The fact that the statute awards to the prevailing party fees in which her attorney may have a beneficial interest or a contractual right does not establish that the statute "awards" the fees directly to the attorney. For the reasons we have explained, the statute's plain text does the opposite-it "awards" the fees to the litigant, and thus subjects them to a federal administrative offset if the litigant has outstanding federal debts.

Astrue v. Ratliff, __ U.S. __, 2010 WL 2346547, at *5 (June 14, 2010).

Based on the Supreme Court's recent decision, it is clear that an attorney does not have a statutory right to attorney's fees, but rather the fees are awarded to the prevailing party only. Astrue did not, however, deny an attorney the ability to acquire a beneficial interest or a contractual right to any awards or fees directly payable to a litigant. This contractual right is limited to the amount of money that is payable directly to the litigant, though. In other words, any federal offset that applies to a litigant's award, also applies to the contractual right of the attorney to that award. Therefore, in this case, Defendant is allowed to subtract any administrative offsets that would apply towards an outstanding federal debt, and Plaintiff's attorney would be contractually entitled to the remainder.


It is RECOMMENDED that the Plaintiff's request for attorney's fees in the amount of $7,906.75, pursuant to 28 U.S.C. § 2412(d)(1)(A) of the Equal Access to Justice Act, be GRANTED. It is further RECOMMENDED that Plaintiff's award of attorney's fees be subject to any administrative offset to satisfy any of Plaintiff's pre-existing debt to the United States; any remaining award is to be payable directly to Plaintiff's attorney.

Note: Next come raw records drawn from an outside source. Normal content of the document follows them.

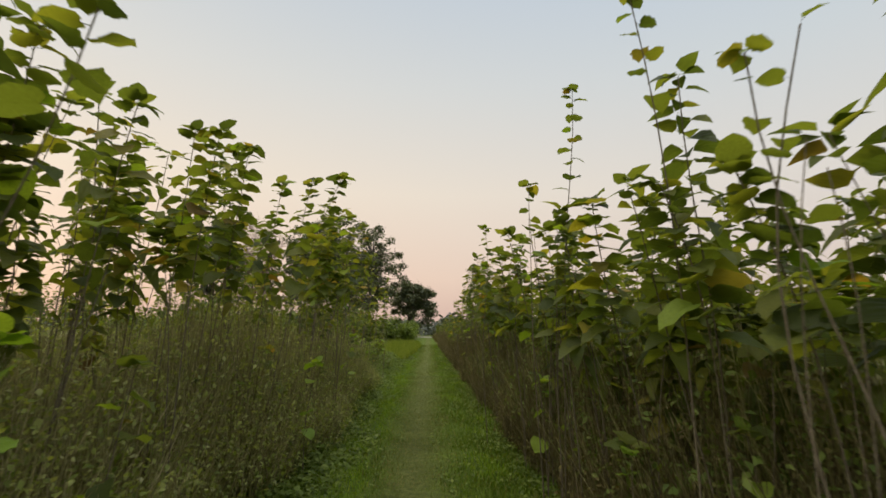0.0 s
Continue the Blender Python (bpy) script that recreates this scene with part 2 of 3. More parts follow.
def turns(yaw, pitch, roll):
    """Rotation matrices (n, 3, 3): roll about y, then pitch about x, then yaw about z."""
    cy, sy, cp, sp, cr, sr = np.cos(yaw), np.sin(yaw), np.cos(pitch), np.sin(pitch), np.cos(roll), np.sin(roll)
    z, o = np.zeros_like(cy), np.ones_like(cy)
    rz = np.stack([cy, -sy, z, sy, cy, z, z, z, o], -1).reshape(-1, 3, 3)
    rx = np.stack([o, z, z, z, cp, -sp, z, sp, cp], -1).reshape(-1, 3, 3)
    ry = np.stack([cr, z, sr, z, o, z, -sr, z, cr], -1).reshape(-1, 3, 3)
    return rz @ rx @ ry


def scatter(template, pos, yaw, pitch, roll, size):
    """Many copies of a small template, as one pool of vertices and faces. size: (n,) or (n, 3)."""
    tv, tf = np.asarray(template[0], float), np.asarray(template[1])
    size = np.asarray(size, float)
    if size.ndim == 1:
        size = np.repeat(size[:, None], 3, 1)
    pts = tv[None] * size[:, None, :]
    pts = np.einsum("nij,nkj->nki", turns(yaw, pitch, roll), pts) + np.asarray(pos)[:, None, :]
    faces = tf[None] + (np.arange(len(pos)) * len(tv))[:, None, None]
    return pts.reshape(-1, 3), faces.reshape(-1, tf.shape[1])


def stuff(name, pools, mats, label, category, smooth=False):
    """One object of kind stuff out of several scattered pools of triangles."""
    vs, fs, ss, base = [], [], [], 0
    for i, (v, f) in enumerate(pools):
        vs.append(v)
        fs.append(f + base)
        ss.append(np.full(len(f), min(i, len(mats) - 1)))
        base += len(v)
    me = mesh_from(name, np.concatenate(vs), np.concatenate(fs), mats, smooth, np.concatenate(ss))
    return tagged(new(name, me), label, category, kind="stuff")


def part(name, me, parent, label=""):
    ob = new(name, me)
    ob.parent = parent
    if label:
        ob["label"] = label
    return ob


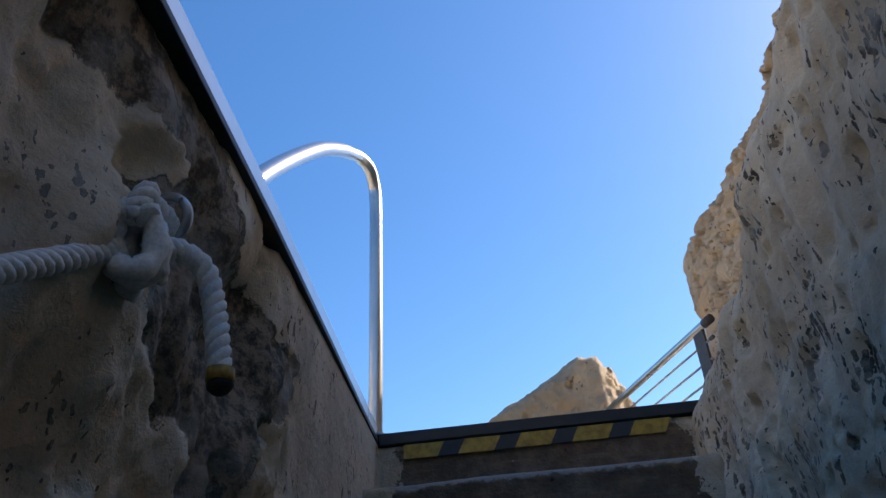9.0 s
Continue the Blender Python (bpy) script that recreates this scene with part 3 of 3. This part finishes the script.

Pursuant to 28 U.S.C. § 636(b)(1) and Local Rule 73.1 (b), the parties shall have fourteen (14) days after service of this Report and Recommendation to file written objections thereto. The failure to file a timely objection may result in the waiver of the right to challenge this recommendation before either the District Court or Court of Appeals. Snyder v. Nolen, 380 F.3d 279, 284 (7th Cir. 2004); United States v. Hernandez-Rivas, 348 F.3d 595, 598 (7th Cir. 2003).